Embora Santa Clara não tenha se encontrado pessoalmente com sua nobre discípula, a correspondência trocada por elas testemunha o quanto se achavam unidas no mesmo ideal de santidade.

Formou-se entre as duas uma entranhada amizade, fruto do verdadeiro amor a Deus.

Religiosa exemplar, favorecida com dons místicos

Digna filha de São Francisco e de Santa Clara, procurou destacar-se na prática da humildade e da caridade, fundamentos da verdadeira pobreza. Possuía uma devoção eucarística tão profunda que chegou a inflamar desse fervor outros mosteiros da Ordem, “culminando mais tarde no desejo da comunhão cotidiana”.

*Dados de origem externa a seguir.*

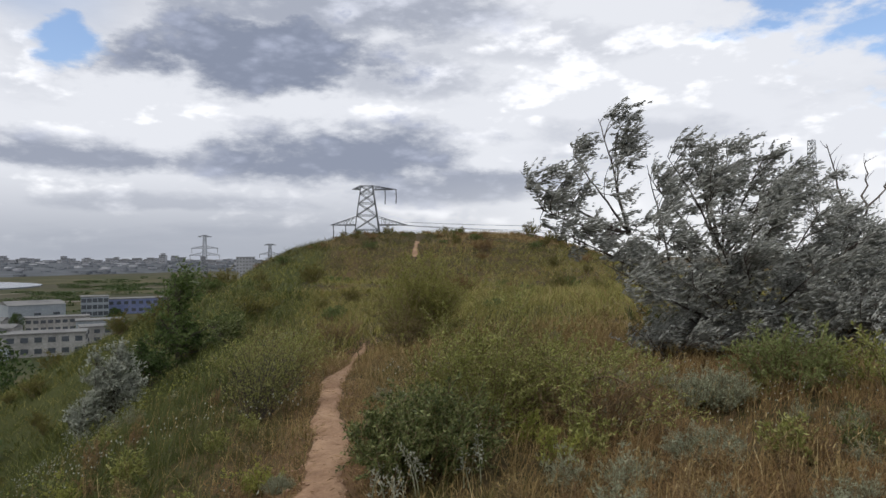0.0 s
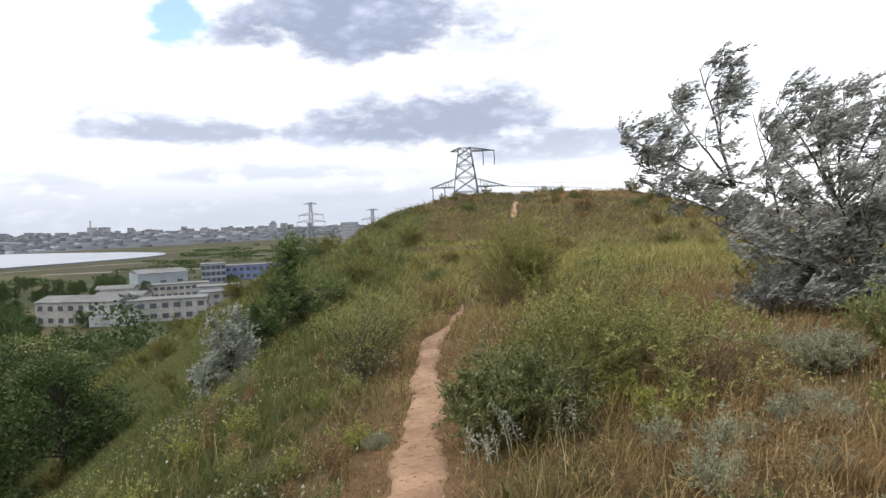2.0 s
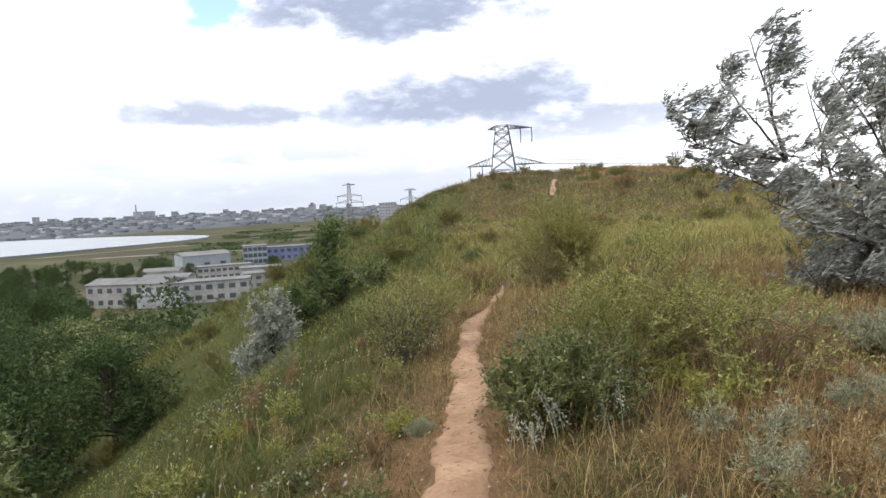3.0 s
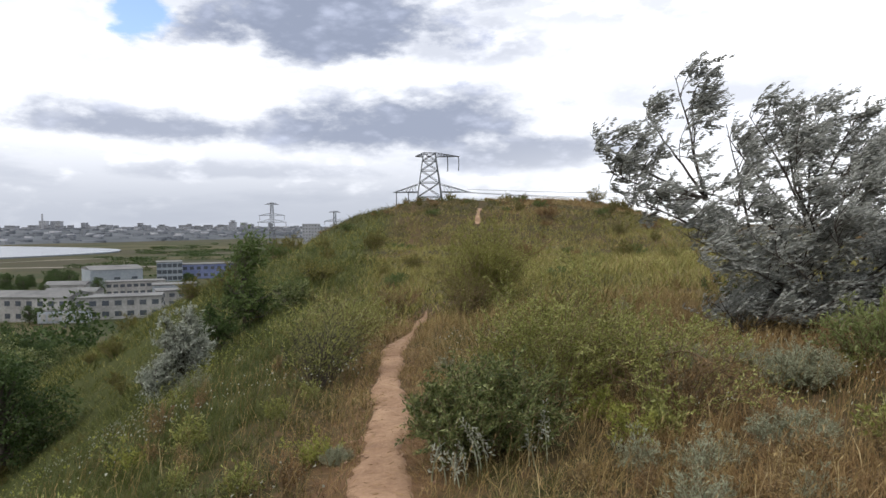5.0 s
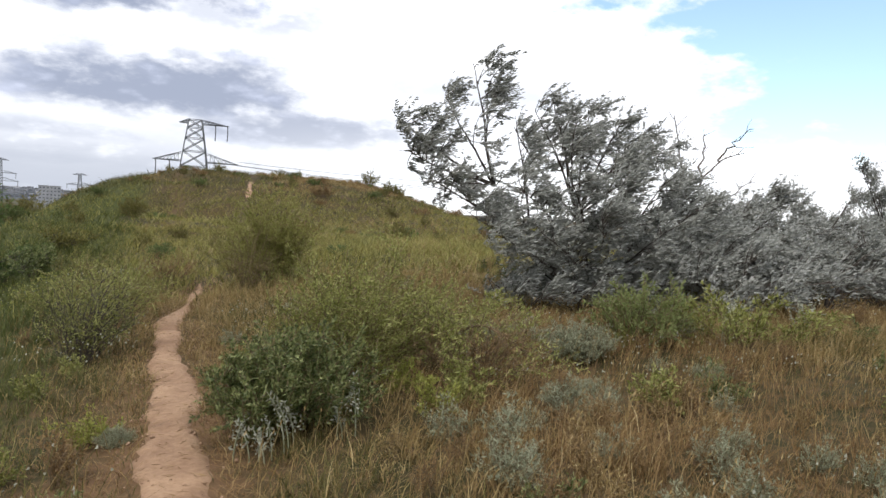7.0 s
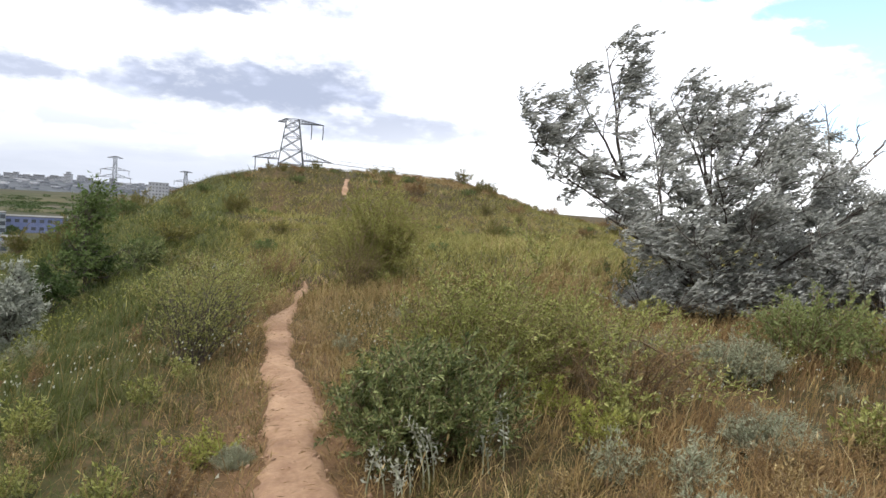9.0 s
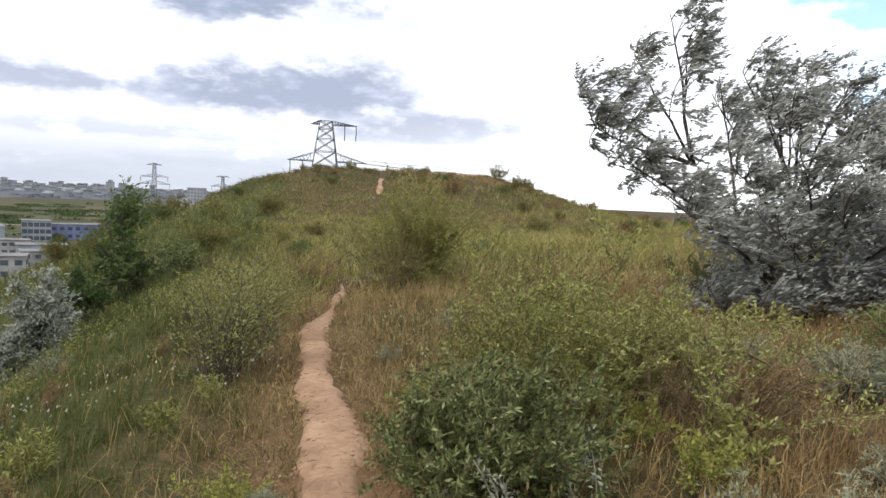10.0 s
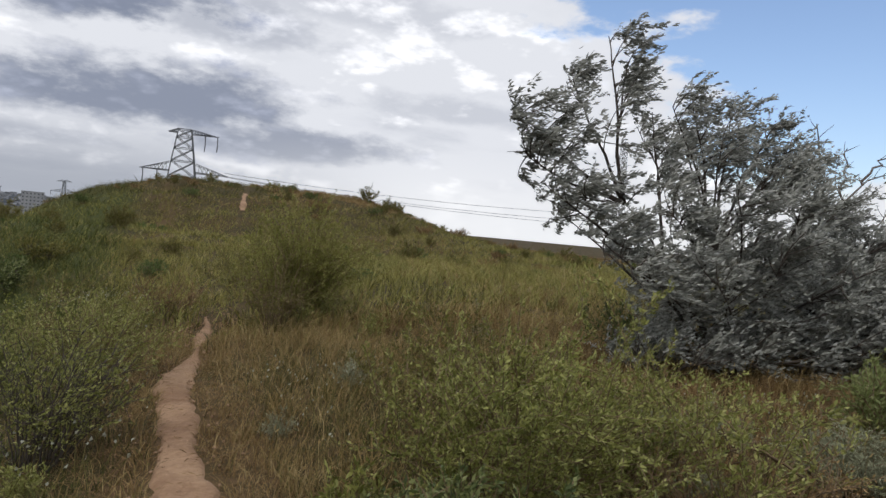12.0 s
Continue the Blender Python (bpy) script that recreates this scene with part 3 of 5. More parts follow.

Agradava-lhe ficar a sós para dedicar-se à oração e contemplação, e nesses momentos era comum entrar em êxtase. E a todos dava exemplo do apostolado baseado na vida interior: “Não falava demasiado com as irmãs, mas, quando se lhes dirigia, as suas palavras eram ardentes do amor a Cristo e do desejo do Paraíso, tanto que dificilmente reprimia as lágrimas”.

Tinha a Paixão de Nosso Senhor Jesus Cristo como centro de sua piedade, e na Santa Cruz encontrava forças para suportar as enfermidades que frequentemente a afligiam. Enfrentava todos os infortúnios com a mesma resolução de ânimo com que vencera, na infância, as dificuldades surgidas para o cumprimento de sua vocação.

Em determinada ocasião, certa da proximidade de sua morte, quis receber o Viático. Todavia, uma voz interior assegurou-lhe que seria precedida na eternidade por todos os membros de sua família.

De fato, “durante a sua longa vida viu morrer o pai, diversos parentes, os irmãos e irmãs, entre estes o próprio Venceslau, que ela tinha conseguido reconciliar com o filho rebelde Premysl Otacar no seu próprio mosteiro”.

Em outra circunstância, durante o Ofício vespertino, viu misticamente o fim deste sobrinho, na época Rei Otacar II, morto durante uma batalha. E suportou igualmente, com serena confiança, a morte de Santa Clara, sua mãe espiritual.

Paciência inalterável

Sempre apoiada na graça, a santa abadessa de Praga aconselhava com sabedoria, evitando conflitos e incentivando a fidelidade de seu reino à Religião verdadeira. Porém, após a morte de Otacar II, exércitos estrangeiros invadiram a Boêmia, rompendo a boa ordem e promovendo a violência.

Naqueles momentos de caos, às portas dos mosteiros das clarissas, cujas despensas estavam angustiosamente vazias, chegavam inúmeros moribundos à procura de auxílio. Muitos eram os que morriam pela fome ou pela peste.

Foi em meio ao conturbado e instável cenário da guerra que Inês, já venerada como santa, veio a falecer. Em seus derradeiros momentos, enquanto tudo ruía à sua volta, conservou a paciência inalterável que a caracterizava.

E quando Deus a chamou a Si, ela partiu sem oferecer resistência para o Céu, onde desde a infância repousara seu virginal coração.

Inês de Praga foi canonizada pelo Papa João Paulo II em 12 de novembro de 1989.

Texto extraído, com adaptações, da Revista Arautos do Evangelho n. 219, março 2020.